Action moves realistically among the immense stage’s built-in settings of the narrow streets of Jerusalem, palace and temple façades and courtyards, and a center stage that doubles as tableaux backdrop. It is difficult not to be swept up in the emotion of the drama—in fact, it is difficult to be merely a spectator. That the play is performed in German poses no barrier to total immersion in the action. Translations are available for a modest fee, and so well laid out that it is easy to follow the action, and nearly line by line.
The Passion music was composed in 1820 by Rochus Dedler (actually a third score; he reworked the original score to fit an altered script, then watched it consumed by flames in 1817 in a fire that destroyed 34 houses). Though unremarkable, the music beautifully conveys the spirit of the drama it both describes and comments upon. Dedler’s score was totally reworked for the 1950 performances by one Eugen Papst who freed the original from all its accretions and distortions and superfluities. Papst took particular care to ensure the music could be played by nonprofessional musicians.

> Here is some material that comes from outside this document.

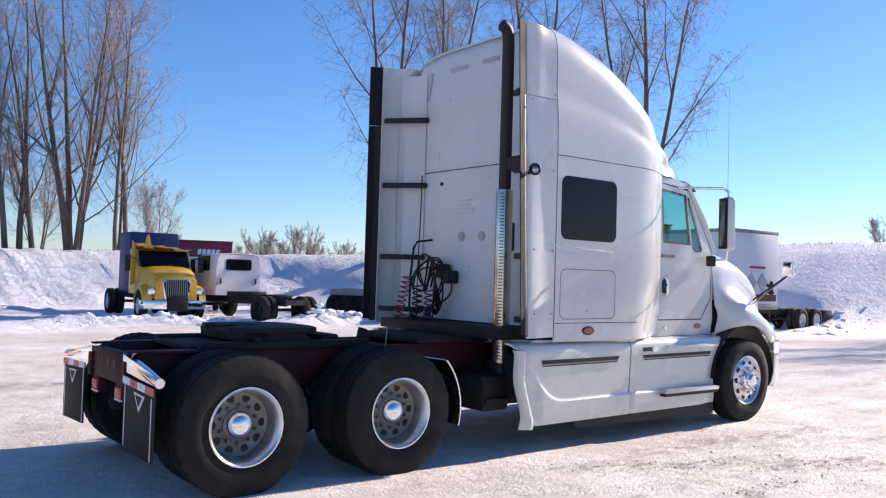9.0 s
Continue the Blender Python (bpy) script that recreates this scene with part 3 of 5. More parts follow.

To see Oberammergau’s Passion Play is to experience a strong sense of reality. To the Christian, it is not mere drama, it is a reenactment. And observing it thus, it is all but impossible to walk out of the huge hall unmoved.
The importance the hardy residents of Oberammergau place on their vows and commitments to God serves as an ongoing example. Here, in a tiny village in Western Germany, God is real. And it is that reality that powers one of the world’s most famous theaters.